Die Vermeidung von Versorgungsumbrüchen ist damit ein weiteres Ziel der Regelung des § 31 Abs. 1 S. 2 Ärzte-ZV, aber nicht das einzige und erste Ziel.

Dass § 31 Abs. 1 S. 2 Ärzte-ZV auf Leistungsempfänger nach § 2 AsylbLG Bezug nimmt, ist nicht nur im Hinblick auf die Vermeidung von Versorgungsumbrüchen sinnvoll, sondern auch im Hinblick auf die Regelung der Ermächtigung für die Behandlung Geflüchteter an sich. Denn diese fallen erst nach 15 beziehungsweise nunmehr 18 Monaten Daueraufenthalts in den Anwendungsbereich des § 2 AsylbLG und damit auch des § 264 Abs. 2 SGB V. Die Geflüchteten sind also erst dann im System der GKV eingegliedert.

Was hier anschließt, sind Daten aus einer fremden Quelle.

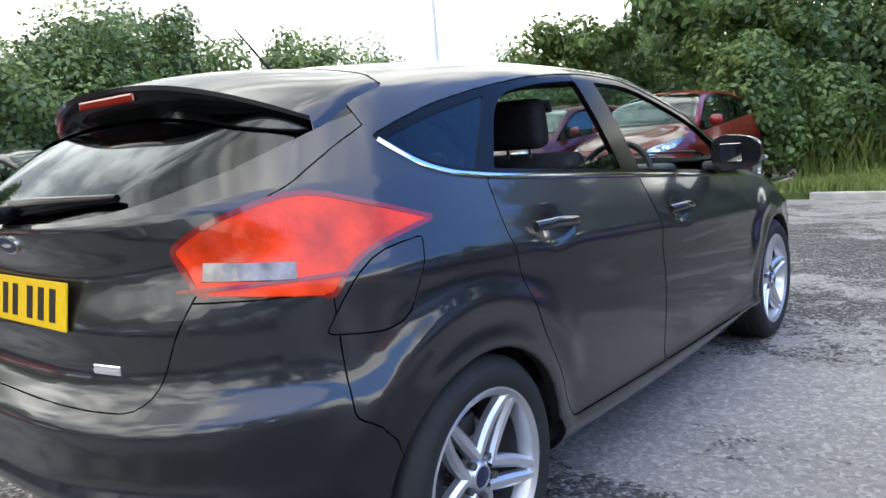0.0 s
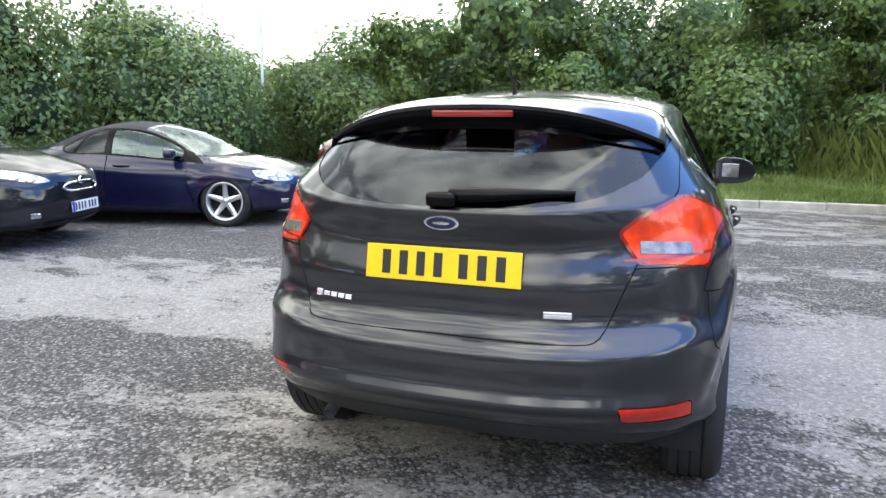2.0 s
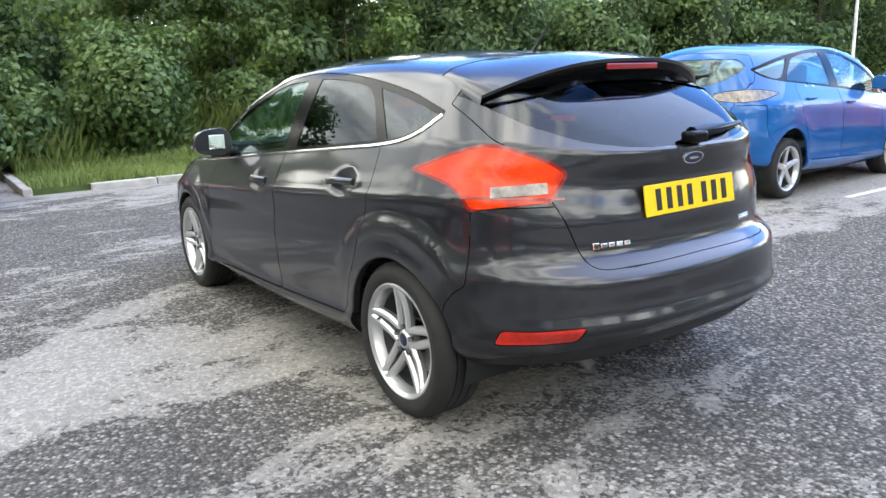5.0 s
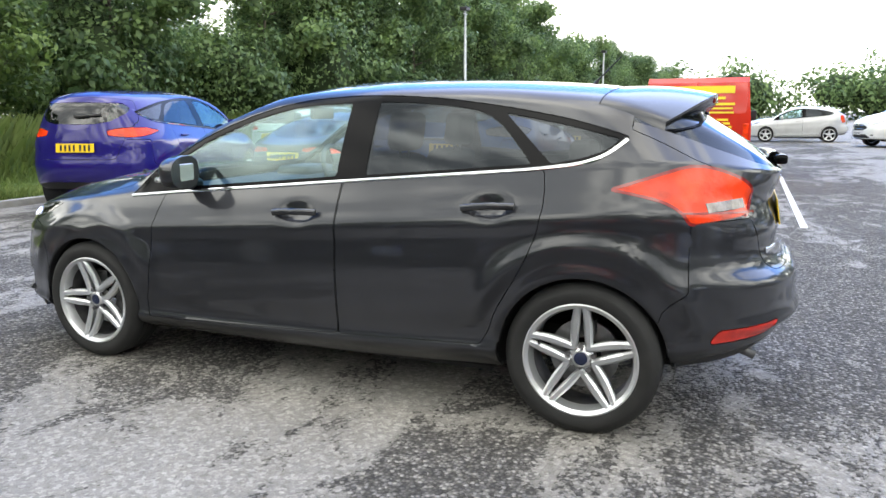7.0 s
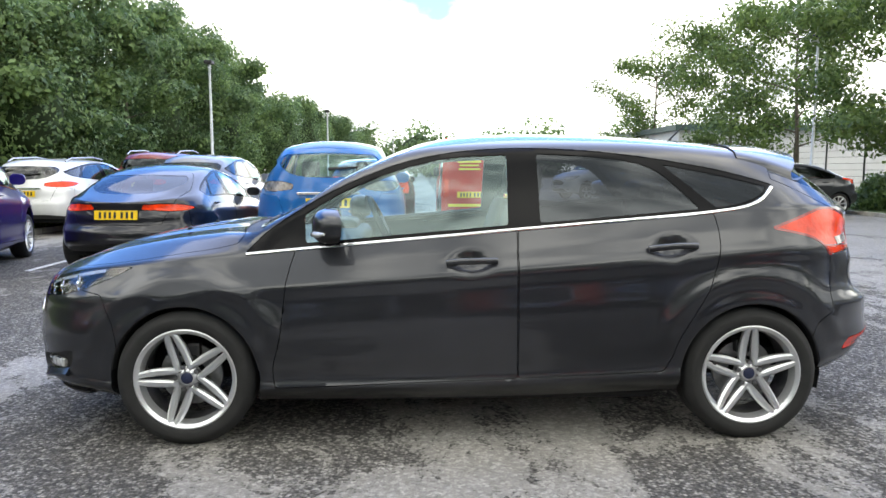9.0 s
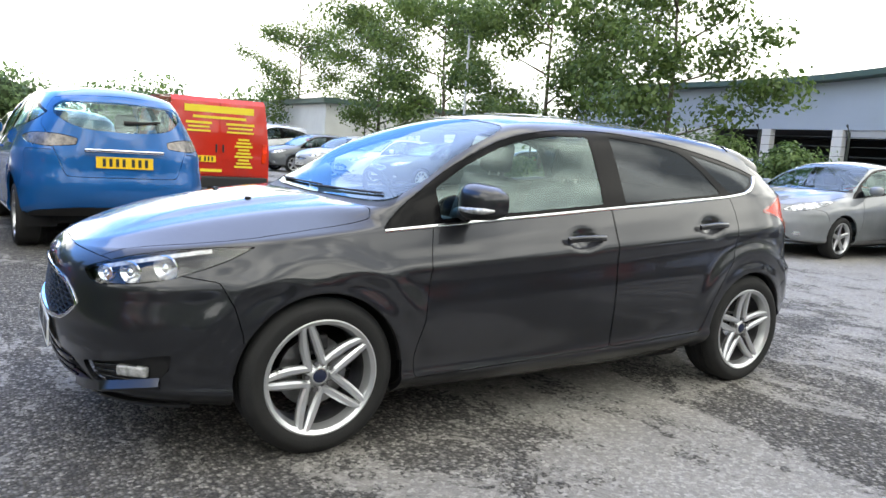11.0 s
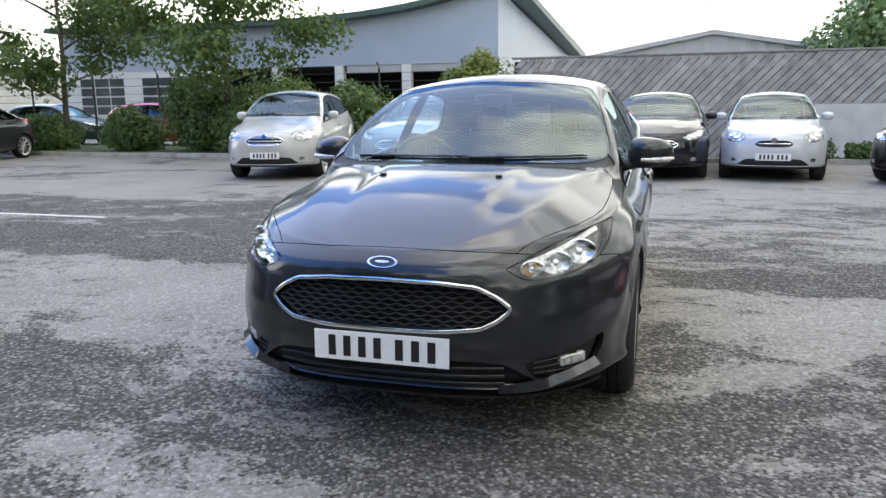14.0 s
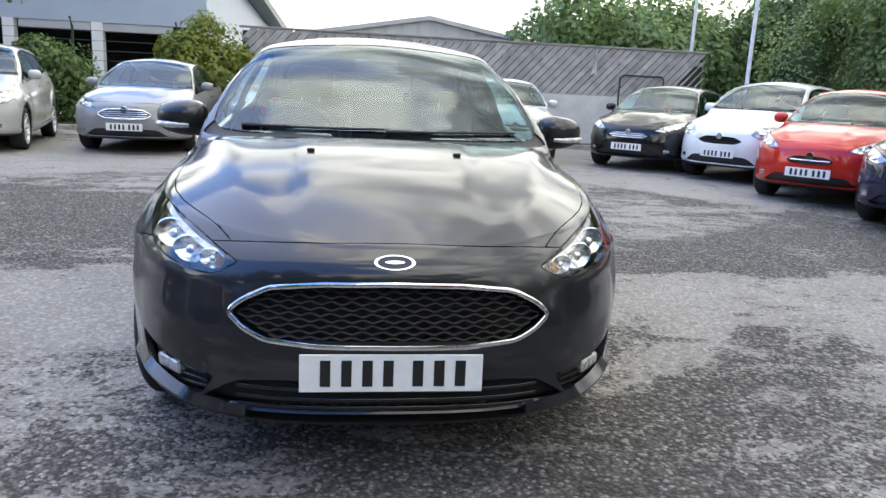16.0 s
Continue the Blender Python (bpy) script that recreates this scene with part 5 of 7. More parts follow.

Eine Regelung der Ermächtigung zur vertragsärztlichen Versorgung, die die Versorgung in diesem System betrifft, ist auch erst ab dann sinnvoll.

Der Klägerin ist auch nicht dahingehend zuzustimmen, dass § 31 Abs. 1 S. 2 Ärzte-ZV keine privilegierte Behandlung Geflüchteter regeln wolle. Denn die Gesetzesbegründung erkennt ausdrücklich den erhöhten Behandlungsbedarf unter Geflüchteten an und begründet die Erweiterung des Ermächtigungstatbestandes mit diesem. Es ist demnach gewollt gewesen, dass der erhöhte Bedarf gerade durch die Erteilung entsprechender Ermächtigungen zur vertragspsychotherapeutischen oder vertragspsychiatrischen Behandlung gedeckt wird.

Die Kammer ist der Überzeugung, dass die restriktive Auslegung der Klägerin weder dem Gesetzeswortlaut entspricht noch dem in der Gesetzesbegründung ausdrücklich genannten Ziel der Regelung gerecht wird. Eine sichere und kontinuierliche psychotherapeutische und psychiatrische Behandlung von Asylsuchenden und Geflüchteten kann nur sichergestellt werden, wenn diese unabhängig von einer vor Ablauf der 15 beziehungsweise 18 Monate Daueraufenthalt begonnenen Behandlung im Rahmen der Ermächtigung behandelt werden können.

Die Kostenentscheidung beruht auf § 197a SGG iVm § 154 Abs. 1 VwGO und folgt dem Ergebnis in der Hauptsache. Die Beigeladene zu 1) hat einen Antrag gestellt, so dass die Kammer deren Kosten im Rahmen der Billigkeitsentscheidung für erstattungsfähig anerkannt hat. Eine Erstattung außergerichtlicher Kosten der Beigeladenen zu 2) bis 6) war nicht veranlasst, weil diese sich nicht an dem Verfahren beteiligt oder keine Anträge gestellt haben, § 162 Abs. 3 VwGO.